OBJECTIVE » Copy the records below word for word, from the first line through the line that contains "tubes, mats[kind]), parent)", and leave out any pictures.
+++ SUPPLIED MATERIAL
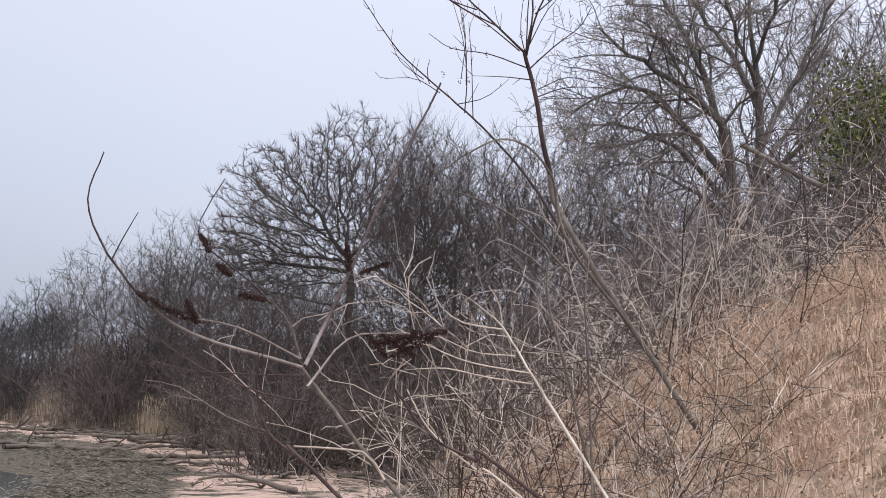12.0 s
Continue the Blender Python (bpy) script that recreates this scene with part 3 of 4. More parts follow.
# ---- hand-placed branches of the near shrubs ----
def branches(parent, rows, mats, seed, knobs=0.0012, shoots=0, spur=0.04):
    rng = np.random.default_rng(seed)
    for kind, r0, r1, points in rows:
        if kind in ("trunk", "root"):
            # carries on down into the soil
            p, q = np.array(points[0]), np.array(points[1])
            d = unit(p - q)
            d[2] = min(d[2], -0.7)
            for k in range(40):
                if p[2] < on_ground(p[0], p[1]) - 0.12:
                    break
                p = p + 0.05 * d
            points = [tuple(p)] + list(points)
        span = sum(math.dist(a, b) for a, b in zip(points, points[1:]))
        n = max(6, int(span / 0.035))
        pts = smooth_path(points, n, min(knobs, 0.05 * r0) if r0 < 0.04 else knobs, rng)
        tubes = [(list(pts), r0 * 0.4, r1 * 0.42, 7)]
        for _ in range(int(shoots * span / 0.3 * (r0 < 0.02))):
            i = int(rng.integers(n // 4, n))
            d = aside(unit(pts[min(i, n - 1)] - pts[min(i, n - 1) - 1]), radians(rng.uniform(20, 60)), rng.uniform(0, 6.28)) + np.array([0, 0, 0.25])
            s = spur * rng.uniform(0.4, 2.2)
            a = pts[min(i, n - 1)]
            tubes.append(([a, a + d * s * 0.5 + rng.normal(0, 0.004, 3), a + d * s + np.array([0, 0, 0.15 * s])], 0.0013, 0.0007, 4))
        part("branch" if kind in ("arm", "shaft", "root") else kind, tube_mesh(kind, tubes, mats[kind]), parent)


def seed_head(parent, start, end, rng, thick=0.0055, grains=260):
    """A drooping dried seed head: many small grains packed round a spike."""
    start, end = np.array(start), np.array(end)
    v, q = [], []
    for _ in range(grains):
        f = rng.uniform(0, 1)
        c = start + (end - start) * f + rng.normal(0, thick * (0.35 + 0.5 * math.sin(3.1 * f)), 3) * 0.8
        s = rng.uniform(0.0012, 0.0026)
        o = len(v)
        for dx, dy, dz in ((1, 0, 0), (0, 1, 0), (-1, 0, 0), (0, -1, 0), (0, 0, 1), (0, 0, -1)):
            v.append(c + s * np.array([dx, dy, dz]) * rng.uniform(0.8, 1.2))
        q += [(o, o + 1, o + 4), (o + 1, o + 2, o + 4), (o + 2, o + 3, o + 4), (o + 3, o, o + 4), (o + 1, o, o + 5), (o + 2, o + 1, o + 5), (o + 3, o + 2, o + 5), (o, o + 3, o + 5)]
    part("seed_head", mesh_of("seed_head", v, q, SEED, False), parent, "dark red-brown dried seed head")


sumac = thing("sumac_shrub", (0, 0, 0), "leafless sumac with curving stems and dark red seed heads", "shrub")
branches(sumac, [
    ("arm", 0.0085, 0.003, [(0.949, 2.726, 1.629), (0.734, 2.841, 1.694), (0.620, 2.912, 1.807), (0.563, 2.963, 1.931), (0.587, 2.964, 2.041)]),
    ("arm", 0.006, 0.003, [(0.944, 2.728, 1.645), (0.833, 2.783, 1.700), (0.733, 2.840, 1.720), (0.644, 2.909, 1.774)]),
    ("arm", 0.0105, 0.0065, [(0.952, 2.725, 1.632), (1.129, 2.971, 1.843), (1.339, 3.292, 2.094), (1.561, 3.593, 2.347), (1.629, 3.650, 2.456)]),
    ("arm", 0.006, 0.003, [(0.944, 2.728, 1.645), (0.923, 2.754, 1.717), (0.894, 2.793, 1.757), (0.840, 2.809, 1.765)]),
    ("arm", 0.005, 0.0025, [(0.900, 2.792, 1.751), (0.864, 2.852, 1.802), (0.797, 2.917, 1.865), (0.778, 2.918, 1.911), (0.833, 2.943, 2.011)]),
    ("arm", 0.006, 0.002, [(0.939, 2.730, 1.661), (0.922, 2.734, 1.710), (0.902, 2.738, 1.760)]),
    ("arm", 0.007, 0.0035, [(0.938, 2.667, 1.591), (0.981, 2.716, 1.626), (1.023, 2.720, 1.679), (1.076, 2.732, 1.702), (1.153, 2.700, 1.705)]),
    ("arm", 0.004, 0.002, [(0.608, 2.913, 1.824), (0.627, 2.905, 1.870), (0.653, 2.915, 1.920)]),
    ("stub", 0.004, 0.002, [(0.934, 2.647, 1.565), (0.861, 2.681, 1.575), (0.763, 2.731, 1.612), (0.696, 2.779, 1.656), (0.669, 2.805, 1.681), (0.616, 2.836, 1.709)]),
    ("stub", 0.004, 0.002, [(0.974, 2.776, 1.614), (0.890, 2.910, 1.613), (0.808, 3.038, 1.617), (0.746, 3.157, 1.638)]),
    ("root", 0.013, 0.009, [(1.188, 2.740, 1.369), (1.124, 2.773, 1.448), (1.050, 2.790, 1.540), (0.963, 2.780, 1.630)]),
], {"arm": SUMAC_BARK, "root": STEM, "stub": RED_TWIG}, 61, shoots=0.3, spur=0.02)
rng = np.random.default_rng(62)
for start, end in [
    ((0.654, 2.877, 1.758), (0.716, 2.844, 1.724)),
    ((0.700, 2.847, 1.731), (0.771, 2.831, 1.709)),
    ((0.783, 2.919, 1.888), (0.803, 2.917, 1.856)),
    ((0.806, 2.866, 1.827), (0.833, 2.860, 1.806)),
    ((0.740, 2.826, 1.749), (0.761, 2.823, 1.705)),
    ((0.840, 2.809, 1.765), (0.889, 2.795, 1.759)),
    ((1.097, 2.724, 1.685), (1.153, 2.701, 1.702)),
    ((1.138, 2.708, 1.674), (1.169, 2.694, 1.713)),
    ((1.153, 2.701, 1.696), (1.225, 2.669, 1.715)),
    ((1.107, 2.720, 1.702), (1.169, 2.695, 1.663)),
    ((1.123, 2.715, 1.658), (1.199, 2.681, 1.702)),
    ((1.118, 2.970, 1.904), (1.129, 2.971, 1.843)),
    ((1.152, 2.963, 1.843), (1.209, 2.938, 1.870)),
    ((1.081, 2.730, 1.702), (1.117, 2.717, 1.658)),
]:
    seed_head(sumac, start, end, rng)

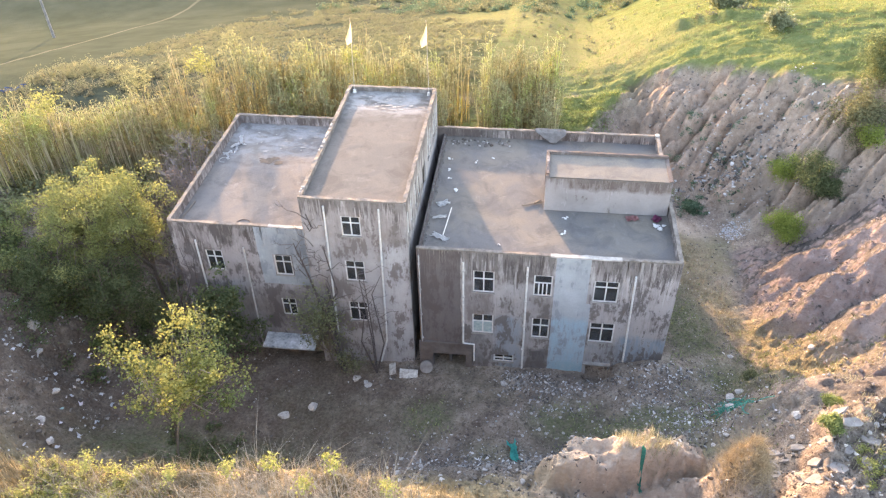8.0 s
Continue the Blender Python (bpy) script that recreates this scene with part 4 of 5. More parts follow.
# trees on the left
# the last two, low trees take darker leaves for the crowns' shaded underside
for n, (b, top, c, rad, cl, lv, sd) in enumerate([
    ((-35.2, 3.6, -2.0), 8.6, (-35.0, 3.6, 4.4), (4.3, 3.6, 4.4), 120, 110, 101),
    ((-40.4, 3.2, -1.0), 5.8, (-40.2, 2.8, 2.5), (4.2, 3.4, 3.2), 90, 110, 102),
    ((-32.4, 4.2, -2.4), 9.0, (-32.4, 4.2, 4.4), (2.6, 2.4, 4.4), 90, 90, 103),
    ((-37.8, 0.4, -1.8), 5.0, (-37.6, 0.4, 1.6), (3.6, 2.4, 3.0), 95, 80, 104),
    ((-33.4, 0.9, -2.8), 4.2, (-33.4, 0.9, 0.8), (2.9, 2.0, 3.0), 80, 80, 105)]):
    tree("tree", b, top, c, rad, cl, int(lv * 2.0), 0.08, 0.34, M_CANOPY if n < 3 else M_DARKGREEN, "leafy green broadleaf tree at the pit edge" if n < 3 else "low tree at the pit edge, leaves coloured dark green for shade", "tree", "trees left of the building", sd, 0.14)

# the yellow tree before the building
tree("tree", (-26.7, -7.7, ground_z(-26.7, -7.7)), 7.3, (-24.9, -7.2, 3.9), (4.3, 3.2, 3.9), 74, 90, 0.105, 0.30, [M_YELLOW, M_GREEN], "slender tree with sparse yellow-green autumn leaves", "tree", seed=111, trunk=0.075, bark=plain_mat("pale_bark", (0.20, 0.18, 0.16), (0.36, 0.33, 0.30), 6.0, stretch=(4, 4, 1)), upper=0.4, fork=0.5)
tree("tree", (-26.9, -7.2, ground_z(-26.9, -7.2)), 2.9, (-26.4, -6.6, 1.5), (3.0, 2.4, 1.2), 24, 55, 0.12, 0.36, [M_GREEN], "low green sapling under a yellow tree", "tree", seed=112, trunk=0.05, upper=0.1)

q = scatter(-28.6, -23.2, -8.6, -4.8, 40, 74, lambda x, y, r: np.hypot((x + 26) / 2.6, (y + 6.8) / 1.8) < 1)
shrub_clouds("undergrowth", q, 0.6, 0.09, M_DARKGREEN, "dark green undergrowth round the tree foot", 75, 60)

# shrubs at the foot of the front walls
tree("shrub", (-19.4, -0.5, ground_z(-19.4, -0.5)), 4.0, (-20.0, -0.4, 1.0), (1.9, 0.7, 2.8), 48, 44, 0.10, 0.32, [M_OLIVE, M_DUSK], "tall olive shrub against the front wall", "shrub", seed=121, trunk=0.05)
tree("shrub", (-18.2, -0.9, ground_z(-18.2, -0.9)), 0.2, (-18.1, -0.9, -1.6), (1.3, 0.7, 1.3), 16, 36, 0.09, 0.28, M_DUSK, "sprawling pale weed on the bare earth", "shrub", seed=122, trunk=0.03)
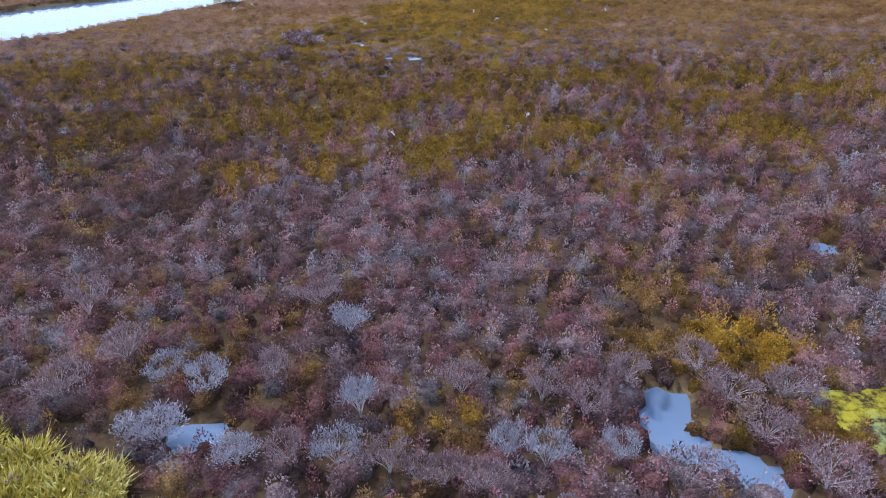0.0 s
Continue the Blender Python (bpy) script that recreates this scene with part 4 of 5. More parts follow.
++++++
SOLUTION FOR THIS PROBLEM »
12.0 s
Continue the Blender Python (bpy) script that recreates this scene with part 3 of 4. More parts follow.
# ---- hand-placed branches of the near shrubs ----
def branches(parent, rows, mats, seed, knobs=0.0012, shoots=0, spur=0.04):
    rng = np.random.default_rng(seed)
    for kind, r0, r1, points in rows:
        if kind in ("trunk", "root"):
            # carries on down into the soil
            p, q = np.array(points[0]), np.array(points[1])
            d = unit(p - q)
            d[2] = min(d[2], -0.7)
            for k in range(40):
                if p[2] < on_ground(p[0], p[1]) - 0.12:
                    break
                p = p + 0.05 * d
            points = [tuple(p)] + list(points)
        span = sum(math.dist(a, b) for a, b in zip(points, points[1:]))
        n = max(6, int(span / 0.035))
        pts = smooth_path(points, n, min(knobs, 0.05 * r0) if r0 < 0.04 else knobs, rng)
        tubes = [(list(pts), r0 * 0.4, r1 * 0.42, 7)]
        for _ in range(int(shoots * span / 0.3 * (r0 < 0.02))):
            i = int(rng.integers(n // 4, n))
            d = aside(unit(pts[min(i, n - 1)] - pts[min(i, n - 1) - 1]), radians(rng.uniform(20, 60)), rng.uniform(0, 6.28)) + np.array([0, 0, 0.25])
            s = spur * rng.uniform(0.4, 2.2)
            a = pts[min(i, n - 1)]
            tubes.append(([a, a + d * s * 0.5 + rng.normal(0, 0.004, 3), a + d * s + np.array([0, 0, 0.15 * s])], 0.0013, 0.0007, 4))
        part("branch" if kind in ("arm", "shaft", "root") else kind, tube_mesh(kind, tubes, mats[kind]), parent)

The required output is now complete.